Most of my business travel, alas, is not like this. More typically, business travel means days of meetings followed by evenings spent socializing with others from my agency. Nevertheless, it does begin to run together after a while. Whereas it used to seem strange and disconcerting to wake up in a hotel room, now I hardly give it another thought. It feels almost as natural as shuffling to the field office in the morning in a rental car. The airports, the airline delays, the security bottlenecks, the announcements from the flight attendants, the taxi rides and the jet lag all blend together after a while. The rooms and locations may change, but somehow it seems familiar, as if I have been doing this much of my life. It has slowly become something of a second life for me.
I do not know whether I like it or not. It came with the territory of my latest job. I can expect to be at a minimum on the road for six weeks or so a year. I take some solace in knowing it could be worse. I know a fellow unit chief whose travel is much more demanding. He can easily spend three months of the year on the road. No wonder he is single. Not too many spouses would put up with this degree of absence.

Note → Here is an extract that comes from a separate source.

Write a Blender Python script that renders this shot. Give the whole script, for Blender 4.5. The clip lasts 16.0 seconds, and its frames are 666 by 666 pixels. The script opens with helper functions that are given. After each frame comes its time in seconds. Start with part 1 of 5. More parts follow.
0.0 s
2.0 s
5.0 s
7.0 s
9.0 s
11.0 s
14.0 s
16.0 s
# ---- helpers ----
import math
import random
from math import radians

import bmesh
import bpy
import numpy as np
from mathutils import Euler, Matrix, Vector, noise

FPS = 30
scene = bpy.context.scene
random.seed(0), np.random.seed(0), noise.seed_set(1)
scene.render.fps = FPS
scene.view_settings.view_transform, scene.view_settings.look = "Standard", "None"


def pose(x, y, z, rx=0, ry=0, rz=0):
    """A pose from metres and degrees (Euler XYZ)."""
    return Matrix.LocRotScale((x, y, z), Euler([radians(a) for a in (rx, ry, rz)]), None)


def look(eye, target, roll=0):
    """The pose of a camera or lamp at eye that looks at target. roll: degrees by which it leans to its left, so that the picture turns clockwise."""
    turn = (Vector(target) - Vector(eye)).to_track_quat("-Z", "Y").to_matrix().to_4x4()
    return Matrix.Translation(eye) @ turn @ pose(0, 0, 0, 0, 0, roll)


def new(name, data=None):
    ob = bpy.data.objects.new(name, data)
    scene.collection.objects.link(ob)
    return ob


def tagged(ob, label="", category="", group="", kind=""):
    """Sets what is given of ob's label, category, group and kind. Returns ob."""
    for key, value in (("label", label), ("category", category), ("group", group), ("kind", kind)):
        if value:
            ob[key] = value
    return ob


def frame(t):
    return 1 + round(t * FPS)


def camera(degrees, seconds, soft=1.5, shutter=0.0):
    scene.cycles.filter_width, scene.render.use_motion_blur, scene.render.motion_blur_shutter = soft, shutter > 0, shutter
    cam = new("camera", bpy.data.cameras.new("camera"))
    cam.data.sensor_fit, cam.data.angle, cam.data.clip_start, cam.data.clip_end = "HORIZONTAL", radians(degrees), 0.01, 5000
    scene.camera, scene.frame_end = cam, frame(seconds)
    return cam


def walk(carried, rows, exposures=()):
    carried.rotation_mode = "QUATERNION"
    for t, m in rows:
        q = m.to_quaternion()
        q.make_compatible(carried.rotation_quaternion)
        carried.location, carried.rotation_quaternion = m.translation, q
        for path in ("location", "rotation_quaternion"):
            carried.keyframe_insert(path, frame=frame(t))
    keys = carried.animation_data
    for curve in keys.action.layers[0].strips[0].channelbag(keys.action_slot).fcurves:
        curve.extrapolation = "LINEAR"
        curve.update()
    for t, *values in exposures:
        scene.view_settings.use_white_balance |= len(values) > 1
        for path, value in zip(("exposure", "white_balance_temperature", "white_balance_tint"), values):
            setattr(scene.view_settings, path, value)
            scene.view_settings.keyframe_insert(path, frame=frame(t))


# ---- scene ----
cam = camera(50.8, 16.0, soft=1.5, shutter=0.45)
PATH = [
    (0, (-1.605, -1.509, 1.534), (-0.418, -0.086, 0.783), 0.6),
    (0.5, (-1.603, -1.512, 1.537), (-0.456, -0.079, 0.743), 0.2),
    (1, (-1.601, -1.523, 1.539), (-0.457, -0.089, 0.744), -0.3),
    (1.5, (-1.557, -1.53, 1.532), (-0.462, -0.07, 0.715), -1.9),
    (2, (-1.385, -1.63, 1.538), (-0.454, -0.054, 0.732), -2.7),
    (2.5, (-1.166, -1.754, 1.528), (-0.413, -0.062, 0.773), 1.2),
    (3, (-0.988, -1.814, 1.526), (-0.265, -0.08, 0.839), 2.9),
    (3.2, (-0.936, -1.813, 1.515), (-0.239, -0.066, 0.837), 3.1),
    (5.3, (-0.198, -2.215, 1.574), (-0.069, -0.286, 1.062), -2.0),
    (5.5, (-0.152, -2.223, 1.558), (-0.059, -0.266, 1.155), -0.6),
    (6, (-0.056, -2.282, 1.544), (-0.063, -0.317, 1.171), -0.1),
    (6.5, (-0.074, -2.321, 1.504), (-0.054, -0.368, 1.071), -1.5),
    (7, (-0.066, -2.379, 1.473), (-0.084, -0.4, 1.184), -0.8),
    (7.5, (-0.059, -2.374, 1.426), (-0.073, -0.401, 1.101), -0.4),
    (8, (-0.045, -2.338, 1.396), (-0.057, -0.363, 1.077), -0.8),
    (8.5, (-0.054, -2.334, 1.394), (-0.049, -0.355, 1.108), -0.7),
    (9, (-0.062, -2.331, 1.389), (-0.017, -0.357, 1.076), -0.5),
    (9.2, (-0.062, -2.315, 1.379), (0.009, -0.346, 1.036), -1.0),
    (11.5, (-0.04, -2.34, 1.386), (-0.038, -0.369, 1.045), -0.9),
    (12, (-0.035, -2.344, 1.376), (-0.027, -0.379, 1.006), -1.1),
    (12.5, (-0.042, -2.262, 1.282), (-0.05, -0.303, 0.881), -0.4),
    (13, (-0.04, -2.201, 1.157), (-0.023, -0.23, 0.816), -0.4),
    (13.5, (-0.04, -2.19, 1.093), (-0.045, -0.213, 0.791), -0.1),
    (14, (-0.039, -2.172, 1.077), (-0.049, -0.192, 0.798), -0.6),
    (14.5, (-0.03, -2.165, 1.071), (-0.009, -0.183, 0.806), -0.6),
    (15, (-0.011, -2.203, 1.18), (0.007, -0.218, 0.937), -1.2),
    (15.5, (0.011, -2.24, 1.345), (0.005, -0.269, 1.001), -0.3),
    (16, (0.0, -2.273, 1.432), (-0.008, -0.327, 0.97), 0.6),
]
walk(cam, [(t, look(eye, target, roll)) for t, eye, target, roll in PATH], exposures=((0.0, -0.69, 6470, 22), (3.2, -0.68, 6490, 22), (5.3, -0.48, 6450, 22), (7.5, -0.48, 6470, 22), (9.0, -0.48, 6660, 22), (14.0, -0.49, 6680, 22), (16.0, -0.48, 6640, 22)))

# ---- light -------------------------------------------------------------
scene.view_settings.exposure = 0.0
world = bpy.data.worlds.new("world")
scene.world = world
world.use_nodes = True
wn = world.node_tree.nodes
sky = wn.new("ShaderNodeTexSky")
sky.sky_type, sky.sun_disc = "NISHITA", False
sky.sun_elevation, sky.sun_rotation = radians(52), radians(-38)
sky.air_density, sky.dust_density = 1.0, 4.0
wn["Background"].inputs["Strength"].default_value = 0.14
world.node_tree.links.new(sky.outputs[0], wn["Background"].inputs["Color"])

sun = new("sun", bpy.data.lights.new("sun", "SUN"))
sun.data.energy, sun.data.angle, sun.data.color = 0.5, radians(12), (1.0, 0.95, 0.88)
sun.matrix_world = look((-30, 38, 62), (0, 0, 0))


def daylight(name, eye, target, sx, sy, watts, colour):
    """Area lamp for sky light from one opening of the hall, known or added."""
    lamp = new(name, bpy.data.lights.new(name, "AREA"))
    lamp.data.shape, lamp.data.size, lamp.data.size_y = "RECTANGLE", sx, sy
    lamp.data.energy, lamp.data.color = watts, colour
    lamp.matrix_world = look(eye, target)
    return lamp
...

In any event, another dimension to my life has opened. I have this new part time gig: business traveler. When I travel, it is as if I am in living a different life. After a week, I am transported back into this more familiar place called “home”. I find my wife lying next to me in bed again in the morning. I tread a different pathway to the bathroom. I relearn how to use my toilet (lever is on the side) and the shower (hot water on the right). After a day or so, memories of my vagabond business traveling life recede. Until next time.

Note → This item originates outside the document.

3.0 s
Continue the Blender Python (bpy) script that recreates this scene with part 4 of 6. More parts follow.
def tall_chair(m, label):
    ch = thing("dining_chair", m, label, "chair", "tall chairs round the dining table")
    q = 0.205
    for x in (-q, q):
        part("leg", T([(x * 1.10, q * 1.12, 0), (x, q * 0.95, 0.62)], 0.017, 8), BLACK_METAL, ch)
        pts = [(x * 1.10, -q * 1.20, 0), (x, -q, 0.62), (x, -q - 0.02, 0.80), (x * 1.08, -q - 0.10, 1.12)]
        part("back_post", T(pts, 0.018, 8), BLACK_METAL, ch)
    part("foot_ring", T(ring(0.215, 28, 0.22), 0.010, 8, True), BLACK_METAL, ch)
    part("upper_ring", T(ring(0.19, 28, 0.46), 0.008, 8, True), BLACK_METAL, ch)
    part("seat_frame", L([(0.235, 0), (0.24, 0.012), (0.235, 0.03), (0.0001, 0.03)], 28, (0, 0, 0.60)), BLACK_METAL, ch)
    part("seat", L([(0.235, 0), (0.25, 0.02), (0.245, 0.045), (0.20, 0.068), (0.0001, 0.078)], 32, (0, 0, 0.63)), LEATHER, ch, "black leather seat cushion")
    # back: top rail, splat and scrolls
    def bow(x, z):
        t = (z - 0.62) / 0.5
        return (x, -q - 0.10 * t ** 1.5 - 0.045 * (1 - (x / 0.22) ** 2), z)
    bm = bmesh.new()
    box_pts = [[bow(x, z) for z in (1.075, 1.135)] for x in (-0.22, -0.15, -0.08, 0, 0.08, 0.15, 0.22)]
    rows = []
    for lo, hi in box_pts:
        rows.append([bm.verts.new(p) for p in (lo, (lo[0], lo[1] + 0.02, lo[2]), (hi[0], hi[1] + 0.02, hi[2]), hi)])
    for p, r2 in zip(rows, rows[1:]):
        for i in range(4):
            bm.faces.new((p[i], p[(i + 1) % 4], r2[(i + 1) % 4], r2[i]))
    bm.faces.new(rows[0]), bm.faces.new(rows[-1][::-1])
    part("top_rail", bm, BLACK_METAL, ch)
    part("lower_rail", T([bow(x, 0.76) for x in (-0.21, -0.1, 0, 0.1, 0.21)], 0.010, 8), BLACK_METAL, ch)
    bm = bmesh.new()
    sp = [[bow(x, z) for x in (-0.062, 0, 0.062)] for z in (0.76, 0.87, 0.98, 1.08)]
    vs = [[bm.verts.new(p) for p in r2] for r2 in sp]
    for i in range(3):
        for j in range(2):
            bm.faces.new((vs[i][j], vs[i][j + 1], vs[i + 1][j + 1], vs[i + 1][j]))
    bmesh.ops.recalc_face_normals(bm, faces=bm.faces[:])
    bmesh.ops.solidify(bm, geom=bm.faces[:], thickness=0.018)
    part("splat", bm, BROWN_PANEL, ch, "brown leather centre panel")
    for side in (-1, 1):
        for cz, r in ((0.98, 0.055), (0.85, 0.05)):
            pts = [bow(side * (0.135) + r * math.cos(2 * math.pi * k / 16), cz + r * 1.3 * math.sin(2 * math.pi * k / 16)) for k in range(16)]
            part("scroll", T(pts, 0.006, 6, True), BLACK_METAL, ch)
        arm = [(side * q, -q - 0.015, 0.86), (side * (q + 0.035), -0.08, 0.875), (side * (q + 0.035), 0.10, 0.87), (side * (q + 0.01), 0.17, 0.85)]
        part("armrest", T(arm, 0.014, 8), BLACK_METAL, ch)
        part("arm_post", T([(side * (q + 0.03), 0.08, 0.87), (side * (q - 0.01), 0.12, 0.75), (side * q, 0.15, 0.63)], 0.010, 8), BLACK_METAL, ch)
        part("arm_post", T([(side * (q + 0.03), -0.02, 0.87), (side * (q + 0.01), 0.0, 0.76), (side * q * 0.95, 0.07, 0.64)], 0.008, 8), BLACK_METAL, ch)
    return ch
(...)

I am hopeful that I have only one more business trip to go this year. There is no telling for sure. I am already looking at next year, and I see at least three trips to Denver and at least two other trips on my agenda. I suspect there will be a few more thrown in there for good measure.
It will feel strange, probably upon retirement, to close out this new part of my life, and once again resume a full time and homebound life.